▸ SUPPLIED INFORMATION:
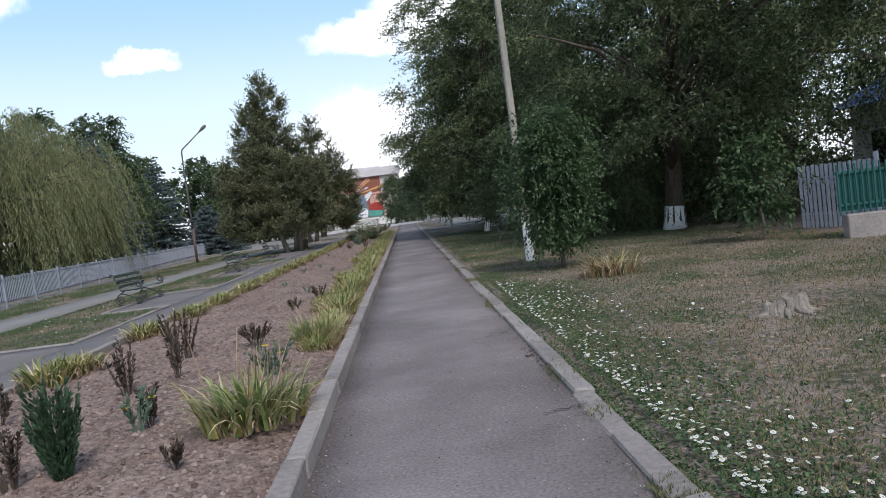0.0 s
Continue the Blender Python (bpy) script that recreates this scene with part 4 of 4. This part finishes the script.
def stalk_plant(name, label, x, y, h, r, n, leaf, mat, seed, flowers=0, stalk_mat=None, per=24, spread=0.5):
    g = np.random.default_rng(seed)
    t = thing(name, label, "plant", x, y, soil_height(x, y) - 0.01)
    p, d, tips = [], [], []
    for k in range(n):
        a, o = g.uniform(0, 2 * math.pi), r * g.uniform(0.2, 1)
        hh = h * g.uniform(0.6, 1.1)
        e = Vector((o * math.cos(a), o * math.sin(a), hh))
        b0 = Vector((0.25 * o * math.cos(a), 0.25 * o * math.sin(a), 0))
        if n <= 20:
            bm = bmesh.new()
            tube(bm, [b0, b0.lerp(e, 0.5) + Vector((0, 0, 0.04)), e], [0.006, 0.005, 0.003], 5)
            part("stalk", bm, stalk_mat or ROSE_DRY, t)
        tips.append(e)
        for i in range(per):
            f = g.uniform(0.0 if n > 20 else 0.2, 1.0)
            p.append(tuple(b0.lerp(e, f) + Vector((0, 0, 0.0 if n > 20 else 0.03))))
            d.append((math.cos(a) * 0.5 + g.normal() * spread, math.sin(a) * 0.5 + g.normal() * spread, 0.8))
    part_of("leaves", leaves_mesh("leaves", np.array(p), np.array(d), leaf[0], leaf[1], g), mat, t)
    for k in range(flowers):
        bm = bmesh.new()
        e = tips[k]
        for j in range(8):
            a = j * math.pi / 4
            vs = [bm.verts.new(e + Vector(q)) for q in ((0, 0, 0), (0.025 * math.cos(a - .35), 0.025 * math.sin(a - .35), 0.012), (0.042 * math.cos(a), 0.042 * math.sin(a), 0.01), (0.025 * math.cos(a + .35), 0.025 * math.sin(a + .35), 0.012))]
            bm.faces.new(vs)
        part("flower", bm, YELLOW, t, "yellow flower")


dry = "dry dark brown stalks of a faded bedding plant"
for k, (x, y, h, r, n) in enumerate(((-2.18, 9.9, 0.5, 0.2, 12), (-2.2, 11.8, 0.55, 0.28, 16), (-1.85, 10.4, 0.4, 0.15, 8), (-1.34, 12.0, 0.22, 0.24, 18), (-1.95, 7.4, 0.4, 0.25, 12), (-2.6, 7.6, 0.4, 0.2, 10), (-3.1, 9.3, 0.3, 0.2, 8),
                                     (-0.9, 7.35, 0.16, 0.1, 6), (-2.6, 12.6, 0.45, 0.2, 9), (-1.35, 15.2, 0.2, 0.15, 8), (-1.1, 16.8, 0.22, 0.15, 8), (-1.5, 8.6, 0.3, 0.1, 6), (-2.2, 38.5, 0.35, 0.25, 10), (-1.3, 37.0, 0.3, 0.2, 9), (-2.8, 40.5, 0.4, 0.25, 10))):
    stalk_plant("dry_plant", dry, x, y, h, r, n, (0.045, 0.019), ROSE_DRY, 400 + k, per=44, spread=0.5)
stalk_plant("grey_green_plant", "grey-green leafy plant with a yellow flower", -0.78, 10.1, 0.34, 0.24, 14, (0.06, 0.025), SAGE, 430, 2, SAGE, 20)
stalk_plant("grey_green_plant", "grey-green leafy plant with yellow flowers", -1.55, 8.45, 0.3, 0.16, 10, (0.055, 0.025), SAGE, 431, 2, SAGE, 20)
stalk_plant("thuja", "small dark green upright thuja in the bed", -1.68, 7.5, 0.6, 0.19, 80, (0.05, 0.015), THUJA_AND_SHADE, 432, 0, THUJA_AND_SHADE, 60, 0.25)
for k, (x, y) in enumerate(((-1.5, 18.0), (-2.4, 20.5), (-1.6, 24.0), (-2.5, 24.6), (-2.2, 26.3), (-1.2, 29.5), (-2.7, 33.5))):
    stalk_plant("weed", "small dull green weed on the bare soil", x, y, 0.12, 0.12, 7, (0.04, 0.016), SAGE, 440 + k, 0, SAGE, 9)
for k, (x, y, s) in enumerate(((-2.0, 46.0, 0.9), (-1.5, 48.5, 0.8), (-2.4, 54, 1.3), (-3.0, 57, 1.2), (-1.6, 59, 1.1), (-2.8, 50.5, 0.7), (-2.2, 64, 1.4), (-3.2, 68, 1.5), (-1.4, 70, 1.0))):
    stalk_plant("bed_shrub", "low green shrub at the far end of the bed", x, y, s * 0.5, s * 0.8, 40, (0.12, 0.04), (JUNIPER, ELM)[k % 2], 460 + k, 0, JUNIPER, 26, 0.6)


def stump():
    """A low split stump: two upright halves round a darker, lower middle, with roots that run out into the grass."""
    t = thing("tree_stump", "weathered grey-brown tree stump split in two with spreading roots", "stump", 4.58, 9.9, -0.03)
    t.scale = (0.7, 0.7, 0.8)
    g = random.Random(3)
    for cx, cy, rad, top, mat, label in ((-0.16, 0.0, 0.15, 0.19, DEADWOOD, ""), (0.17, 0.02, 0.19, 0.22, DEADWOOD, ""), (0.0, 0.10, 0.12, 0.12, BARK, "darker low middle between the halves")):
        bm = bmesh.new()
        rings = []
        for z, k in ((0, 1.55), (0.05, 1.2), (0.11, 1.0), (0.16, 0.93), (top, 0.82)):
            rings.append([bm.verts.new((cx + rad * k * (1 + 0.16 * math.sin(5 * a + cx * 9) + g.uniform(-.07, .07)) * math.cos(a), cy + rad * k * (1 + 0.14 * math.sin(4 * a)) * math.sin(a),
                                        min(z, top) * (1 + (0.16 * math.sin(3 * a + 1) if z == top else 0)))) for a in [2 * math.pi * n / 24 for n in range(24)]])
        for a, b in zip(rings, rings[1:]):
            for n in range(24):
                bm.faces.new((a[n], a[(n + 1) % 24], b[(n + 1) % 24], b[n]))
        c = bm.verts.new((cx, cy, top * 0.7))
        for n in range(24):
            bm.faces.new((rings[-1][n], rings[-1][(n + 1) % 24], c))
        part("wood", bm, mat, t, label)
    for a, ln in ((3.3, 0.42), (2.7, 0.34), (-0.15, 0.36), (0.5, 0.3), (4.4, 0.3), (5.3, 0.28)):
        bm = bmesh.new()
        tube(bm, [(math.cos(a) * d, math.sin(a) * d * 0.8, z) for d, z in ((0.16, 0.08), (0.28, 0.05), (0.2 + ln * 0.6, 0.03), (0.2 + ln, 0.005))], [0.06, 0.05, 0.035, 0.015], 7)
        part("root", bm, DEADWOOD, t, smooth=True)


stump()


def cracks():
    """Dark weedy joints and cracks along the right kerb and across the asphalt."""
    g = random.Random(9)
    for x0, y0, x1, y1 in ((1.35, 10.6, 1.9, 10.9), (0.3, 5.95, 1.9, 6.05), (1.55, 7.6, 1.9, 7.7), (1.5, 12.2, 1.9, 12.0), (1.7, 18.2, 2.0, 17.6), (1.72, 19.4, 1.98, 18.9), (0.2, 22.2, 1.7, 22.35), (1.75, 27.0, 2.0, 26.5)):
        bm = bmesh.new()
        n = 14
        prev = None
        for i in range(n + 1):
            f = i / n
            x, y = x0 + (x1 - x0) * f, y0 + (y1 - y0) * f + g.uniform(-.03, .03)
            w = g.uniform(0.004, 0.016) * (1 - abs(2 * f - 1) * 0.6)
            cur = (bm.verts.new((x, y - w, 0.0165)), bm.verts.new((x, y + w, 0.0165)))
            if prev:
                bm.faces.new((prev[0], cur[0], cur[1], prev[1]))
            prev = cur
        ob = part("crack", bm, STAIN)
        tagged(ob, "dark crack filled with dirt in the asphalt", "crack", kind="structure")


cracks()
scattered("joint_weeds", "green weeds growing along the kerb joint", "weeds", 3600, (1.80, 2.06, 3, 30), (0.05, 0.008), GRASS, 6, lambda x, y: max(0, noise.noise(Vector((y * 1.1, 0, 4))) * 2), lift=0.06)
scattered("joint_litter", "dark dead leaves and dirt caught along the kerb", "litter", 420, (1.78, 2.04, 5.5, 30), (0.035, 0.018), ROSE_DRY, 7, lambda x, y: max(0, noise.noise(Vector((x * 1.5, y * 0.9, 14))) * 2.2 - 0.2), True, lift=0.068)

▸ PROBLEM REQUIREMENTS: Exactly how many lines of the material contain the word "that"? Write the number alone.

▸ TASK OUTPUT: 2